## [TASK TO COMPLETE]
Reproduce the listing word for word. Skip any image.

►

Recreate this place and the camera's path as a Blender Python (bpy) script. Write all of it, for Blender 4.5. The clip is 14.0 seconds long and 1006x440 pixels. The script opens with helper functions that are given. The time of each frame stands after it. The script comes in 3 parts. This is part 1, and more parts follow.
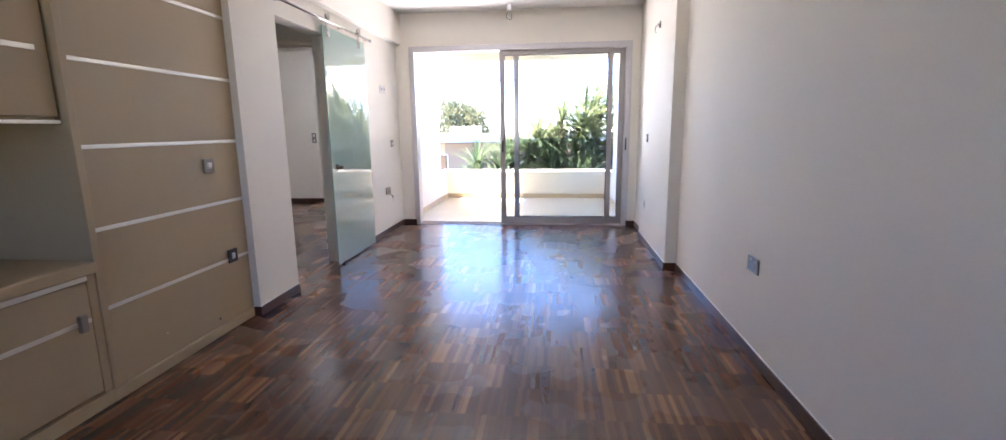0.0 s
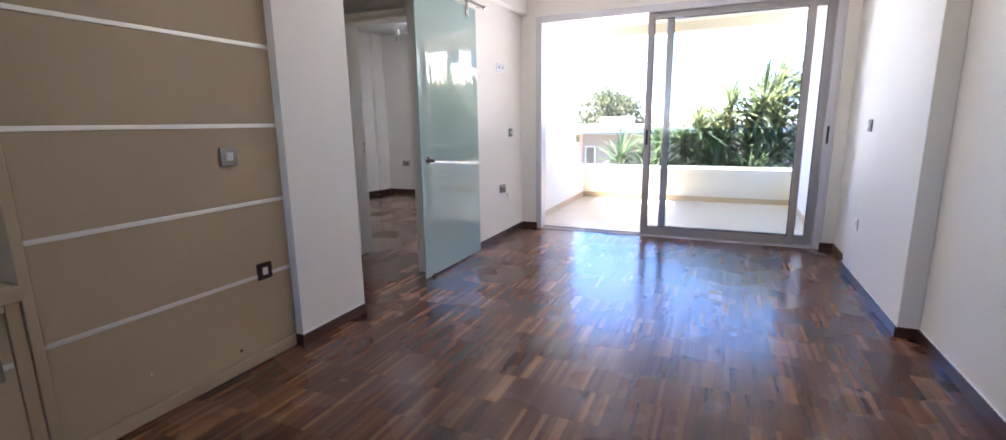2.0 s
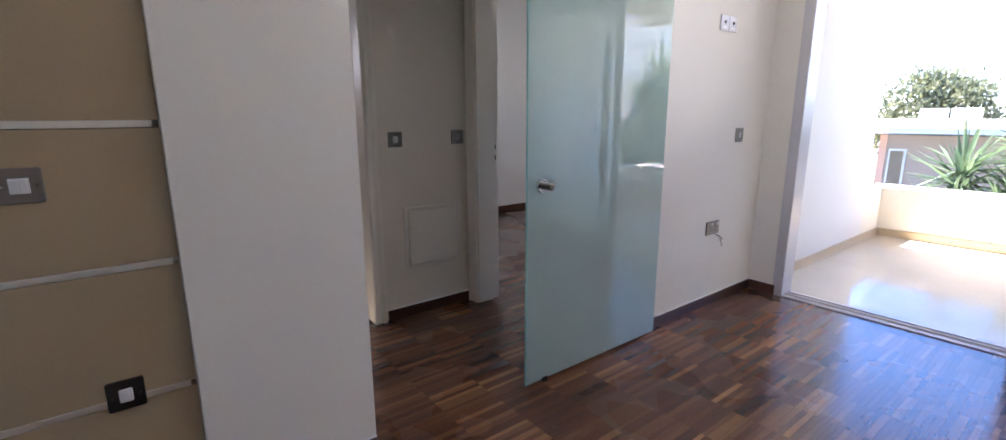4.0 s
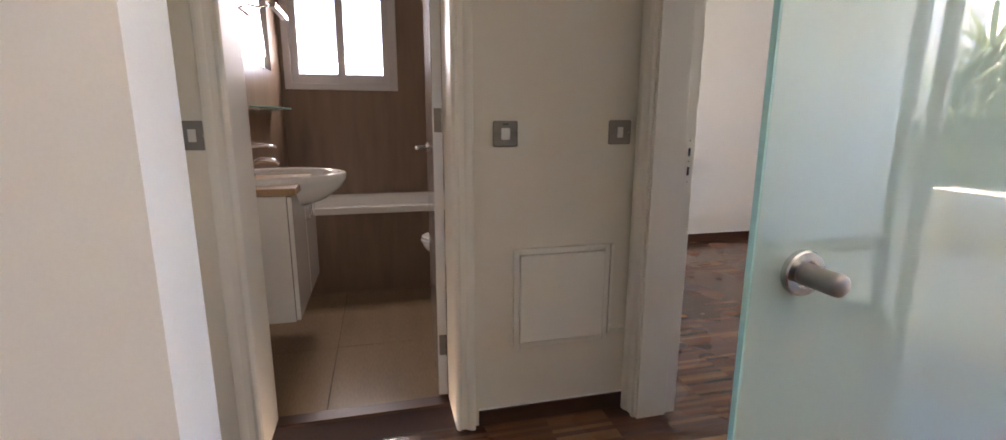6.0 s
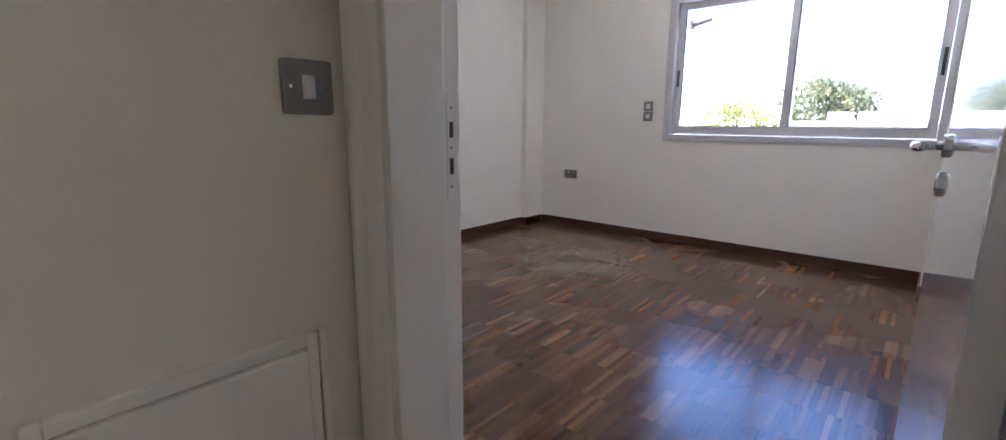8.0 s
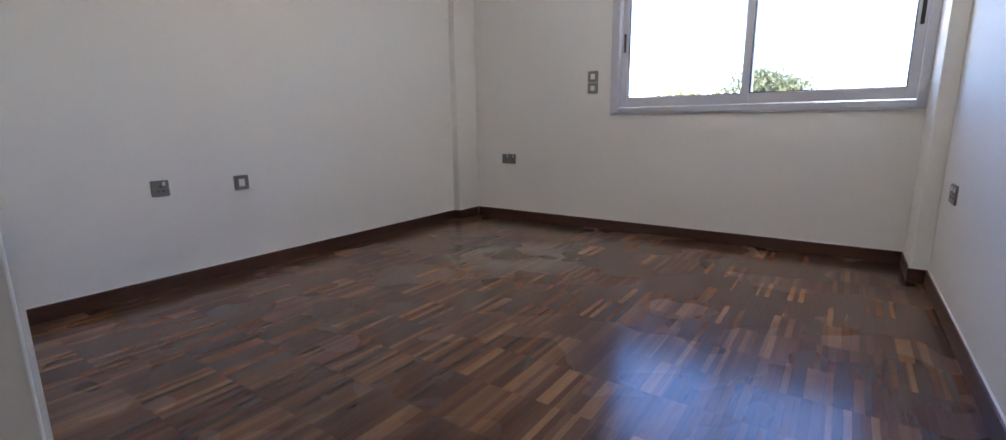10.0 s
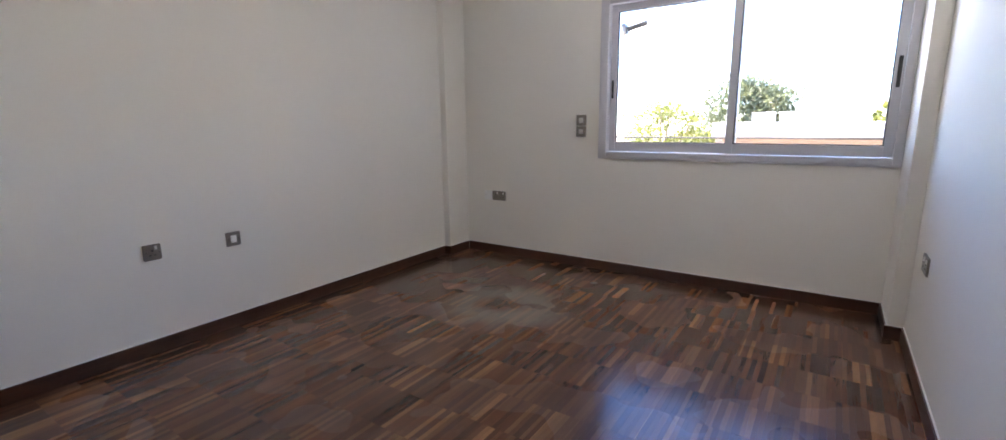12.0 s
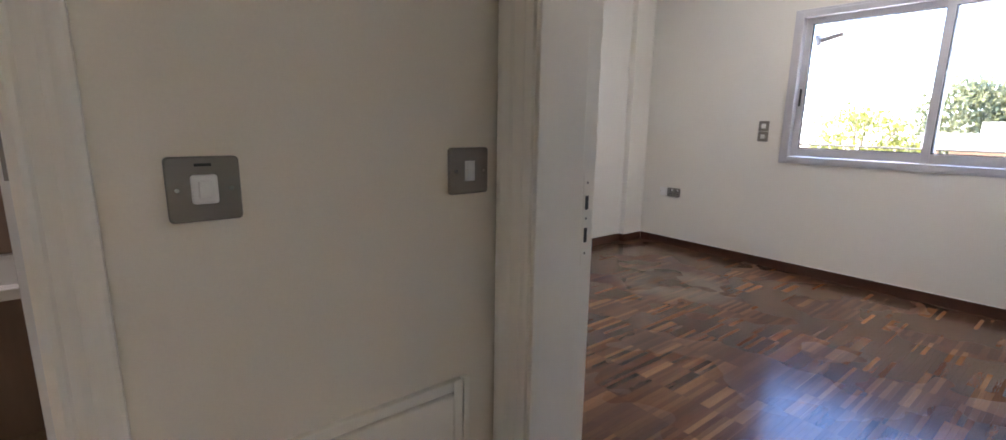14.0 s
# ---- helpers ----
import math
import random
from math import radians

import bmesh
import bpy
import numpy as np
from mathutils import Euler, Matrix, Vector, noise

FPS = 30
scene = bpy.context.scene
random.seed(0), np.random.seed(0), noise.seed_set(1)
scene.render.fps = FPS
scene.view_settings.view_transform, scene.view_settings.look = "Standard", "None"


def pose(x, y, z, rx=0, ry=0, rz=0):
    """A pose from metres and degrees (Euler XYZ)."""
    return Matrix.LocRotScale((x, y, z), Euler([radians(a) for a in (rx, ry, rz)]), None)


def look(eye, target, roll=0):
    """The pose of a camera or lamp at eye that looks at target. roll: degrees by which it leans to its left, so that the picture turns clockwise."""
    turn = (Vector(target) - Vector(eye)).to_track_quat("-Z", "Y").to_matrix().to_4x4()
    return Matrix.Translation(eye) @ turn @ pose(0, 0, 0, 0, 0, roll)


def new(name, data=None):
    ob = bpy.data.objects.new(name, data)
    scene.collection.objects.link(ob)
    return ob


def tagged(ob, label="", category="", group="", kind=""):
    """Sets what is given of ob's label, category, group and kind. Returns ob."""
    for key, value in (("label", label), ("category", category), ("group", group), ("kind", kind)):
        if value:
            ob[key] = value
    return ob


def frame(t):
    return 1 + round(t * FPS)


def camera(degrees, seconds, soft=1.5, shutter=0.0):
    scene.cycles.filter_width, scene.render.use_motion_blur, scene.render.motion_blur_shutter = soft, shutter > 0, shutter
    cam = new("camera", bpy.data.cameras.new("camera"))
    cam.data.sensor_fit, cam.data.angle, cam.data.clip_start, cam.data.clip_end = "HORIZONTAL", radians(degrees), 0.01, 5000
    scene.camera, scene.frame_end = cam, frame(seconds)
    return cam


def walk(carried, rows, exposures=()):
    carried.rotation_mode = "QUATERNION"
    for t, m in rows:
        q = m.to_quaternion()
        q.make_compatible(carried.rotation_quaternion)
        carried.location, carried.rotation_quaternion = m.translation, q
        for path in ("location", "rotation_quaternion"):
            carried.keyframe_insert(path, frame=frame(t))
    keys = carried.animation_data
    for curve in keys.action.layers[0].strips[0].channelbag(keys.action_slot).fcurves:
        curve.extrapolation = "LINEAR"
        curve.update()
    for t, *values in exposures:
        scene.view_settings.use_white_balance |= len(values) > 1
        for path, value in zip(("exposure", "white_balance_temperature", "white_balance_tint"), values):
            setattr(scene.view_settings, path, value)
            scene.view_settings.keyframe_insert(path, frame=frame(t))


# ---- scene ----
cam = camera(91.5, 14.0)
PATH = [
    (0, (0.465, -0.122, 1.293), (0.254, 1.833, 0.927), -0.7),
    (0.5, (0.501, -0.01, 1.3), (0.286, 1.943, 0.926), -0.5),
    (1, (0.533, 0.301, 1.26), (0.136, 2.224, 0.88), -0.4),
    (1.5, (0.528, 0.639, 1.235), (-0.13, 2.487, 0.847), -0.6),
    (2, (0.487, 1.082, 1.232), (-0.309, 2.875, 0.842), -0.8),
    (2.5, (0.403, 1.579, 1.211), (-0.559, 3.287, 0.817), -0.5),
    (3, (0.253, 2.054, 1.22), (-0.915, 3.626, 0.814), -0.3),
    (3.5, (0.136, 2.513, 1.242), (-1.218, 3.925, 0.824), -0.2),
    (4, (-0.024, 2.914, 1.253), (-1.571, 4.111, 0.835), -0.2),
    (4.2, (-0.104, 3.06, 1.258), (-1.721, 4.16, 0.84), -0.1),
    (6.3, (-1.226, 3.815, 1.144), (-3.131, 4.274, 0.743), 0.2),
    (6.5, (-1.34, 3.836, 1.132), (-3.21, 4.423, 0.735), 0.1),
    (7, (-1.602, 3.913, 1.104), (-3.284, 4.918, 0.703), 0.2),
    (7.5, (-1.792, 4.036, 1.095), (-3.202, 5.398, 0.697), 0.5),
    (8, (-1.936, 4.214, 1.065), (-3.216, 5.7, 0.672), 0.3),
    (10.3, (-2.235, 4.881, 0.857), (-3.35, 6.494, 0.467), -0.8),
    (10.5, (-2.243, 4.908, 0.898), (-3.355, 6.524, 0.511), -0.8),
    (11, (-2.233, 4.94, 1.023), (-3.353, 6.553, 0.642), -0.8),
    (11.5, (-2.241, 4.935, 1.159), (-3.342, 6.558, 0.768), -0.6),
    (12, (-2.215, 4.846, 1.206), (-3.308, 6.475, 0.814), -0.7),
    (12.5, (-2.209, 4.634, 1.173), (-3.263, 6.29, 0.791), -0.2),
    (13, (-2.127, 4.464, 1.179), (-3.16, 6.133, 0.794), -0.3),
    (13.5, (-2.04, 4.303, 1.192), (-3.149, 5.924, 0.813), 0.1),
    (14, (-1.953, 4.106, 1.21), (-3.486, 5.329, 0.819), 0.9),
]
walk(cam, [(t, look(eye, target, roll)) for t, eye, target, roll in PATH],
     exposures=[(0.0, 3.75, 6600, 25), (3.0, 3.57, 6250, 24), (4.2, 3.3, 6250, 24), (6.3, 4.1, 7400, 25), (7.0, 4.05, 7200, 25), (7.5, 4.35, 6800, 25), (8.0, 3.8, 6450, 23), (10.3, 3.6, 6500, 22), (12.0, 3.6, 6700, 22), (13.5, 3.7, 6750, 22), (14.0, 3.95, 6850, 22)])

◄

## [RESULT BELOW]
Recreate this place and the camera's path as a Blender Python (bpy) script. Write all of it, for Blender 4.5. The clip is 14.0 seconds long and 1006x440 pixels. The script opens with helper functions that are given. The time of each frame stands after it. The script comes in 3 parts. This is part 1, and more parts follow.
0.0 s
2.0 s
4.0 s
6.0 s
8.0 s
10.0 s
12.0 s
14.0 s
# ---- helpers ----
import math
import random
from math import radians

import bmesh
import bpy
import numpy as np
from mathutils import Euler, Matrix, Vector, noise

FPS = 30
scene = bpy.context.scene
random.seed(0), np.random.seed(0), noise.seed_set(1)
scene.render.fps = FPS
scene.view_settings.view_transform, scene.view_settings.look = "Standard", "None"


def pose(x, y, z, rx=0, ry=0, rz=0):
    """A pose from metres and degrees (Euler XYZ)."""
    return Matrix.LocRotScale((x, y, z), Euler([radians(a) for a in (rx, ry, rz)]), None)


def look(eye, target, roll=0):
    """The pose of a camera or lamp at eye that looks at target. roll: degrees by which it leans to its left, so that the picture turns clockwise."""
    turn = (Vector(target) - Vector(eye)).to_track_quat("-Z", "Y").to_matrix().to_4x4()
    return Matrix.Translation(eye) @ turn @ pose(0, 0, 0, 0, 0, roll)


def new(name, data=None):
    ob = bpy.data.objects.new(name, data)
    scene.collection.objects.link(ob)
    return ob


def tagged(ob, label="", category="", group="", kind=""):
    """Sets what is given of ob's label, category, group and kind. Returns ob."""
    for key, value in (("label", label), ("category", category), ("group", group), ("kind", kind)):
        if value:
            ob[key] = value
    return ob


def frame(t):
    return 1 + round(t * FPS)


def camera(degrees, seconds, soft=1.5, shutter=0.0):
    scene.cycles.filter_width, scene.render.use_motion_blur, scene.render.motion_blur_shutter = soft, shutter > 0, shutter
    cam = new("camera", bpy.data.cameras.new("camera"))
    cam.data.sensor_fit, cam.data.angle, cam.data.clip_start, cam.data.clip_end = "HORIZONTAL", radians(degrees), 0.01, 5000
    scene.camera, scene.frame_end = cam, frame(seconds)
    return cam


def walk(carried, rows, exposures=()):
    carried.rotation_mode = "QUATERNION"
    for t, m in rows:
        q = m.to_quaternion()
        q.make_compatible(carried.rotation_quaternion)
        carried.location, carried.rotation_quaternion = m.translation, q
        for path in ("location", "rotation_quaternion"):
            carried.keyframe_insert(path, frame=frame(t))
    keys = carried.animation_data
    for curve in keys.action.layers[0].strips[0].channelbag(keys.action_slot).fcurves:
        curve.extrapolation = "LINEAR"
        curve.update()
    for t, *values in exposures:
        scene.view_settings.use_white_balance |= len(values) > 1
        for path, value in zip(("exposure", "white_balance_temperature", "white_balance_tint"), values):
            setattr(scene.view_settings, path, value)
            scene.view_settings.keyframe_insert(path, frame=frame(t))


# ---- scene ----
cam = camera(91.5, 14.0)
PATH = [
    (0, (0.465, -0.122, 1.293), (0.254, 1.833, 0.927), -0.7),
    (0.5, (0.501, -0.01, 1.3), (0.286, 1.943, 0.926), -0.5),
    (1, (0.533, 0.301, 1.26), (0.136, 2.224, 0.88), -0.4),
    (1.5, (0.528, 0.639, 1.235), (-0.13, 2.487, 0.847), -0.6),
    (2, (0.487, 1.082, 1.232), (-0.309, 2.875, 0.842), -0.8),
    (2.5, (0.403, 1.579, 1.211), (-0.559, 3.287, 0.817), -0.5),
    (3, (0.253, 2.054, 1.22), (-0.915, 3.626, 0.814), -0.3),
    (3.5, (0.136, 2.513, 1.242), (-1.218, 3.925, 0.824), -0.2),
    (4, (-0.024, 2.914, 1.253), (-1.571, 4.111, 0.835), -0.2),
    (4.2, (-0.104, 3.06, 1.258), (-1.721, 4.16, 0.84), -0.1),
    (6.3, (-1.226, 3.815, 1.144), (-3.131, 4.274, 0.743), 0.2),
    (6.5, (-1.34, 3.836, 1.132), (-3.21, 4.423, 0.735), 0.1),
    (7, (-1.602, 3.913, 1.104), (-3.284, 4.918, 0.703), 0.2),
    (7.5, (-1.792, 4.036, 1.095), (-3.202, 5.398, 0.697), 0.5),
    (8, (-1.936, 4.214, 1.065), (-3.216, 5.7, 0.672), 0.3),
    (10.3, (-2.235, 4.881, 0.857), (-3.35, 6.494, 0.467), -0.8),
    (10.5, (-2.243, 4.908, 0.898), (-3.355, 6.524, 0.511), -0.8),
    (11, (-2.233, 4.94, 1.023), (-3.353, 6.553, 0.642), -0.8),
    (11.5, (-2.241, 4.935, 1.159), (-3.342, 6.558, 0.768), -0.6),
    (12, (-2.215, 4.846, 1.206), (-3.308, 6.475, 0.814), -0.7),
    (12.5, (-2.209, 4.634, 1.173), (-3.263, 6.29, 0.791), -0.2),
    (13, (-2.127, 4.464, 1.179), (-3.16, 6.133, 0.794), -0.3),
    (13.5, (-2.04, 4.303, 1.192), (-3.149, 5.924, 0.813), 0.1),
    (14, (-1.953, 4.106, 1.21), (-3.486, 5.329, 0.819), 0.9),
]
walk(cam, [(t, look(eye, target, roll)) for t, eye, target, roll in PATH],
     exposures=[(0.0, 3.75, 6600, 25), (3.0, 3.57, 6250, 24), (4.2, 3.3, 6250, 24), (6.3, 4.1, 7400, 25), (7.0, 4.05, 7200, 25), (7.5, 4.35, 6800, 25), (8.0, 3.8, 6450, 23), (10.3, 3.6, 6500, 22), (12.0, 3.6, 6700, 22), (13.5, 3.7, 6750, 22), (14.0, 3.95, 6850, 22)])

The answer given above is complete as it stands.